Team Hottie: My lovely assistant Karen will assist me in selecting the five best-looking riders from the price list. (Not that I couldn't or wouldn't do it myself; in fact, I'd feel perfectly comfortable doing so. It's just that Karen really seems to relish this opportunity.) Team Hottie members will include some chiseled northern European jaws and some luxuriant Italian coifs. Based on my preliminary, entirely comfortable and confident scan of rider photos, our first decision is going to be choosing between Boonen and Basso. Other candidates include Valverde, Caucchiolo, Simoni and Leipheimer, as long as he doesn't remove his helmet. Remember: while looking good doesn't necessarily translate into riding well, it sure can make watching them ride more enjoyable.

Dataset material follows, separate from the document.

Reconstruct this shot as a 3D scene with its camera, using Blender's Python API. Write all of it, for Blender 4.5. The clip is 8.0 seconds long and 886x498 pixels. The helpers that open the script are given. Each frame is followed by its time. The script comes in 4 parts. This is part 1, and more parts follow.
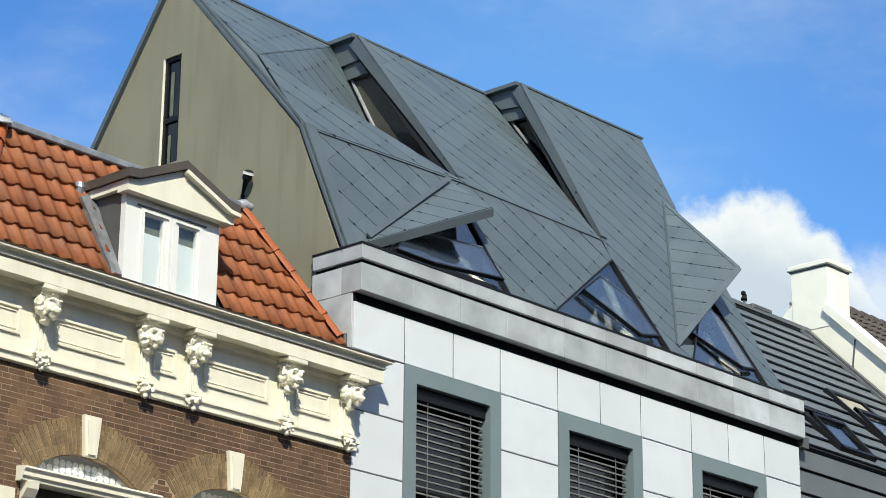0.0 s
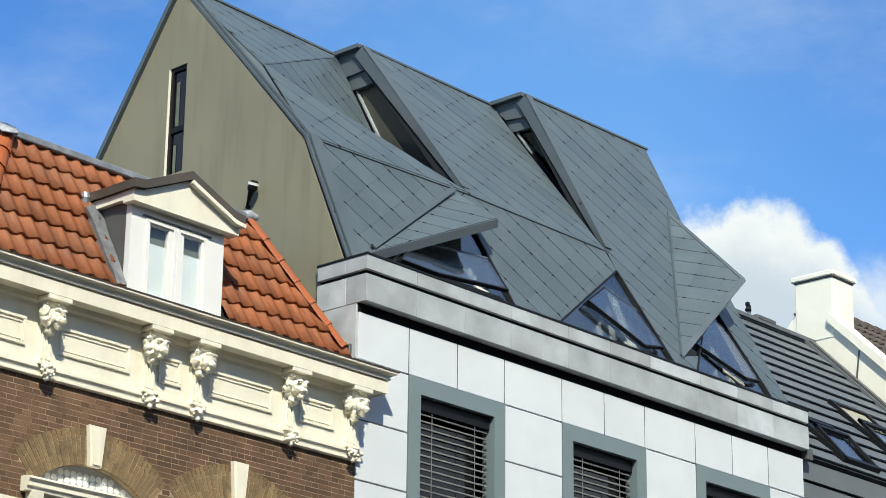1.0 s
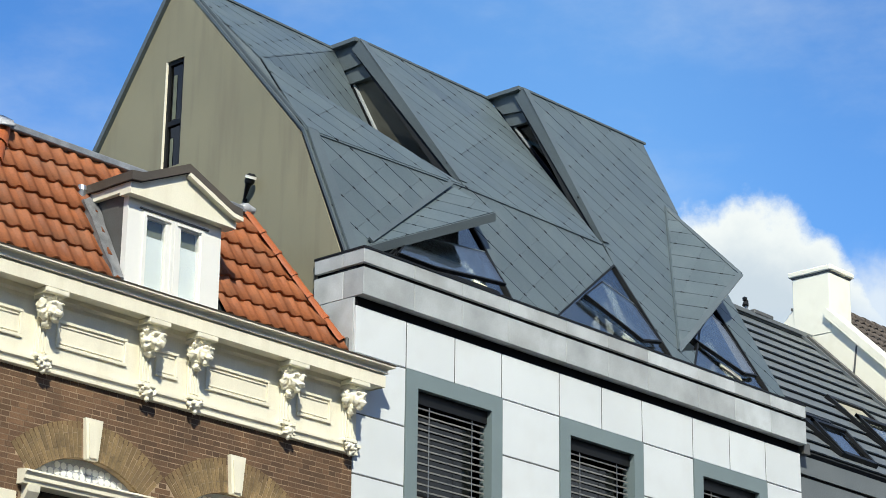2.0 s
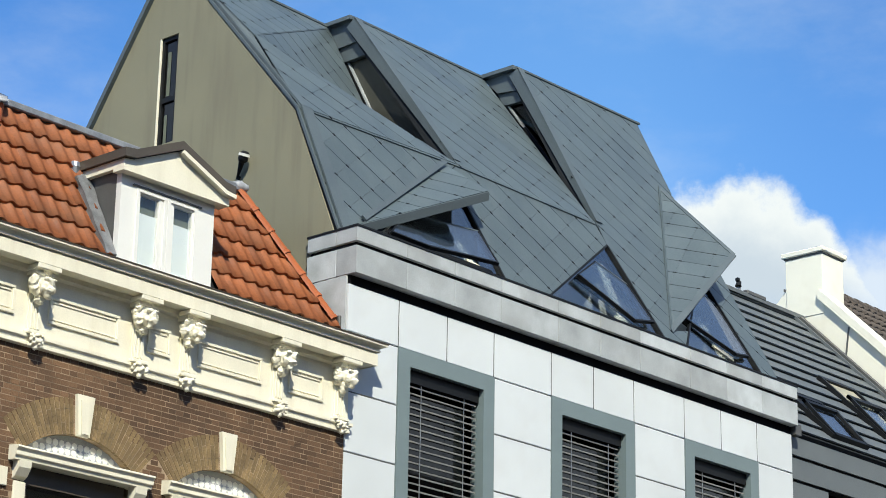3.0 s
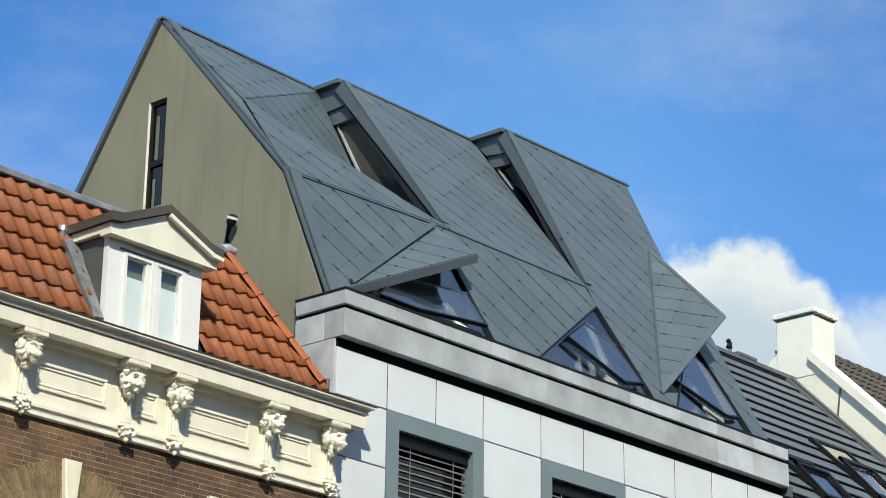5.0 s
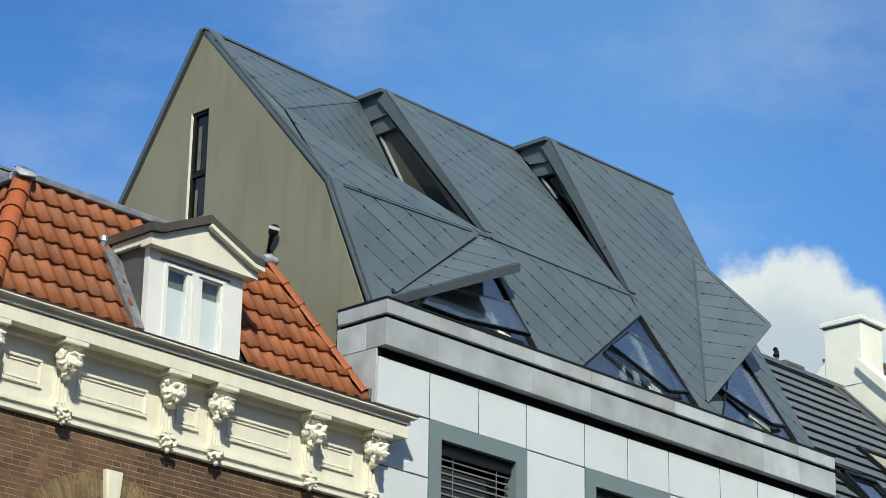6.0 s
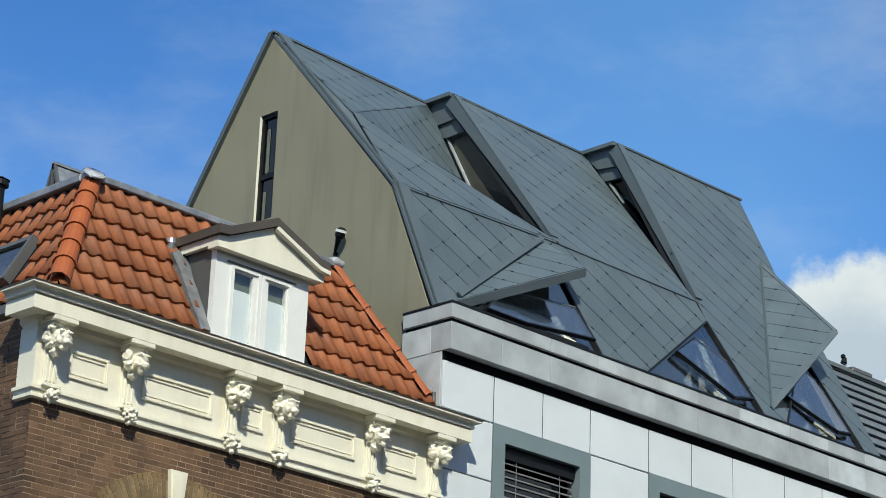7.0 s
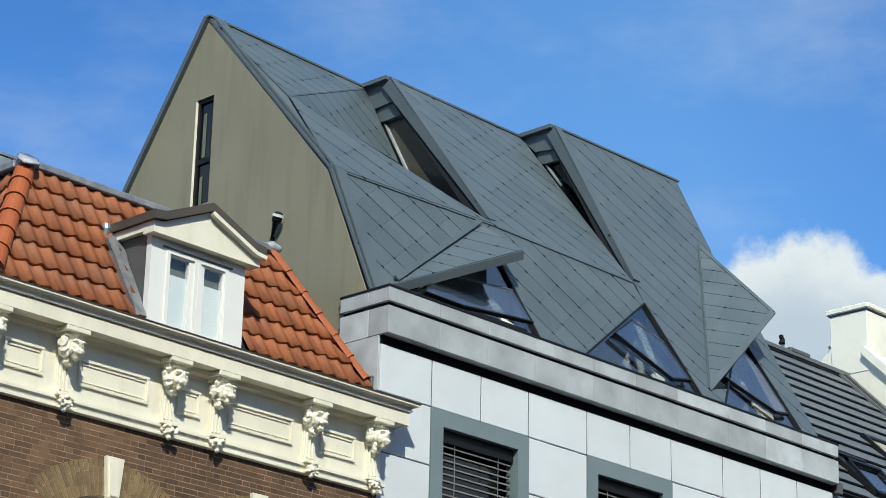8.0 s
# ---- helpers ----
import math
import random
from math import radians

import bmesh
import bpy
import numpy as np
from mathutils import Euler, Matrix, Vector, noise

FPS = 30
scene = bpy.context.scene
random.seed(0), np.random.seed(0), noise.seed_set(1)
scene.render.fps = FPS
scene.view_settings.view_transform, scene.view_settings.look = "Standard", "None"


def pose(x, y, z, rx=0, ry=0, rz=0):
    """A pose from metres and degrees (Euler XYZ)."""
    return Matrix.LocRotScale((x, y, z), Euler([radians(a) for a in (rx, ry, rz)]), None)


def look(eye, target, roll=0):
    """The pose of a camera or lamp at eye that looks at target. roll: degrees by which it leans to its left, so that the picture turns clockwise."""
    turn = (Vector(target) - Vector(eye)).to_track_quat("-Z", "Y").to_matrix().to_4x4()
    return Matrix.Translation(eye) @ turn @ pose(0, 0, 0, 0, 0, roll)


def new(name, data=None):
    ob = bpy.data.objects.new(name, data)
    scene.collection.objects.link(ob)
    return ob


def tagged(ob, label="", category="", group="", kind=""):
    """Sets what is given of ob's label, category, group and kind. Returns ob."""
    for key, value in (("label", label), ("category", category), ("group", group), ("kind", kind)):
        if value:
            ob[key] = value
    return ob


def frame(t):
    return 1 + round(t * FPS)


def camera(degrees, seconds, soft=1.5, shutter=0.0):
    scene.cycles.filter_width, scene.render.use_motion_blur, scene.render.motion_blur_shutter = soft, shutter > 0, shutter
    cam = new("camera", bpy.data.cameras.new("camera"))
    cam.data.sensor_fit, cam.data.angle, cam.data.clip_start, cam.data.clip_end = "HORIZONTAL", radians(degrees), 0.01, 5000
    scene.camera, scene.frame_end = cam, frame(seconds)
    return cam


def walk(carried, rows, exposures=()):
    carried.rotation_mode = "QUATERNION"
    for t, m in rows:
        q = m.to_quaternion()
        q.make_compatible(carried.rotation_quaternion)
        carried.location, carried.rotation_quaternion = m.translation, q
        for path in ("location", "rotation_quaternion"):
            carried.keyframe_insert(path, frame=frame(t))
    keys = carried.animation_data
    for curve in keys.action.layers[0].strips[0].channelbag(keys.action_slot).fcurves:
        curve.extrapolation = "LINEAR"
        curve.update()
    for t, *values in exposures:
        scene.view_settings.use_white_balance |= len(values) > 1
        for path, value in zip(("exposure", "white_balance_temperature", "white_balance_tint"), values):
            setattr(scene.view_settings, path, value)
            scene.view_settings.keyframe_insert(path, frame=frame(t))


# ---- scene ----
# ---- camera and its walk ----
cam = camera(21.66, 8.0, soft=0.6)
walk(cam, [
    (0, look((-18.585, -18.170, 1.594), (2.497, 0.851, 11.276), 0.464)),
    (0.5, look((-18.597, -18.163, 1.611), (2.428, 0.880, 11.371), 0.560)),
    (1, look((-18.619, -18.190, 1.625), (2.404, 0.850, 11.398), 0.685)),
    (1.5, look((-18.634, -18.194, 1.623), (2.401, 0.841, 11.381), 0.843)),
    (1.7, look((-18.608, -18.149, 1.604), (2.428, 0.880, 11.370), 0.760)),
    (2.8, look((-18.571, -18.132, 1.631), (2.600, 0.876, 11.145), 0.994)),
    (3, look((-18.584, -18.156, 1.613), (2.604, 0.857, 11.078), 1.073)),
    (3.5, look((-18.600, -18.190, 1.600), (2.582, 0.872, 10.979), 0.733)),
    (4, look((-18.563, -18.076, 1.618), (2.555, 0.771, 11.558), 0.149)),
    (4.5, look((-18.588, -18.209, 1.616), (2.423, 0.569, 11.907), 0.347)),
    (4.7, look((-18.561, -18.195, 1.612), (2.490, 0.577, 11.832), 0.734)),
    (5.8, look((-18.420, -18.245, 1.615), (2.357, 0.748, 11.982), 0.860)),
    (6, look((-18.387, -18.253, 1.615), (2.147, 1.010, 11.973), 0.961)),
    (6.5, look((-18.385, -18.310, 1.616), (1.888, 1.228, 11.974), 1.283)),
    (7, look((-18.413, -18.383, 1.627), (1.477, 1.554, 11.967), 2.170)),
    (7.5, look((-18.400, -18.387, 1.619), (1.464, 1.585, 11.942), 1.822)),
    (8, look((-18.357, -18.429, 1.646), (2.103, 1.024, 11.794), 1.277)),
], exposures=[(0.0, 0.26, 6700, 3), (4.0, 0.26, 6700, 3), (6.0, 0.02, 6600, 1), (7.0, 0.0, 6500, 1), (8.0, 0.06, 6400, 2)])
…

Team Not-So-Hottie: I'd never be so insensitive as to deem a rider (or anyone else) aesthetically unpleasing -- until he or she mounts a bike. Then they're fair game, since characterizing a rider's on-cycle appearance is one of the sport's proven pastimes (what else are you going to do on a six hour training ride?). Guys like Francisco "Lurch" Mancebo and Alexandre "Flying Forehead" Vinokourov sure can ride a bike -- and sure look ugly while doing so. Other candidates include Floyd "Soggy Goatee" Landis and Michael "Chicken with the Flu" Rasmussen.

Team Tempting Fate: Imagine a team comprised entirely of riders who have been either convicted of or strongly suspected of performance-enhancing drug use -- and imagine the suspense, knowing that at any moment, any one of them could vault to glory -- or plummet to suspension. Whether it's David Millar, Danilo DiLuca or anyone on Liberty Seguros Wurth, this Theme Team will surely liven things up for its owner.

Team Rip Waters: Named for a college friend who had the coolest name ever, especially for a water polo player, this Theme and Dream Team will be made up of guys with sweet names. Likely members include Tom Boonen (because it rhymes with "phonin'" not "spoonin'"), Thor Hushovd, Paolo Savodelli, and Stuart O'Grady. Levi Leipheimer may make the cut; I can't decide if his name is bold in its alliteration, or just Children of the Corn-creepy. Floyd, Mayo, and Boogerd will definitely not make it, but Joost Posthuma may get a special promotion to priced-rider status just to be eligible for this team, for very obvious reasons.

The Armadita, aka Little Spanish Dudes who Go Uphill Really Fast: Again, I don't mean to be insensitive; like Snoop Dogg, I'm just sayin' it like it izz. As in years past, Spain has produced an incredible set of climbers, all of whom weigh in at about a buck-thirty, and all of whom rode the Pyrenees when they were still on training wheels. Likely members: Mayo, Marchante and Rujano; I may include Rasmussen in order to promote diversity in the ranks.

So there you have them -- this year's Theme and Dream Teams. Other possibilities: a team based on riders from countries with strong World Cup teams, Team America and Team Unfulfilled Potential.

If you're staring at the rider list and just not sure where to start, feel free to send me a quick email saying, "Hey Mike -- I at least want to enjoy watching the Tour, so sign me up for Team Hottie," or "Mike, I just love saying 'Stuart O'Grady' in my best Phil Liggett voice, so I'll take Team Rip Waters."

Again, I bet your chances are just as good as anyone else's.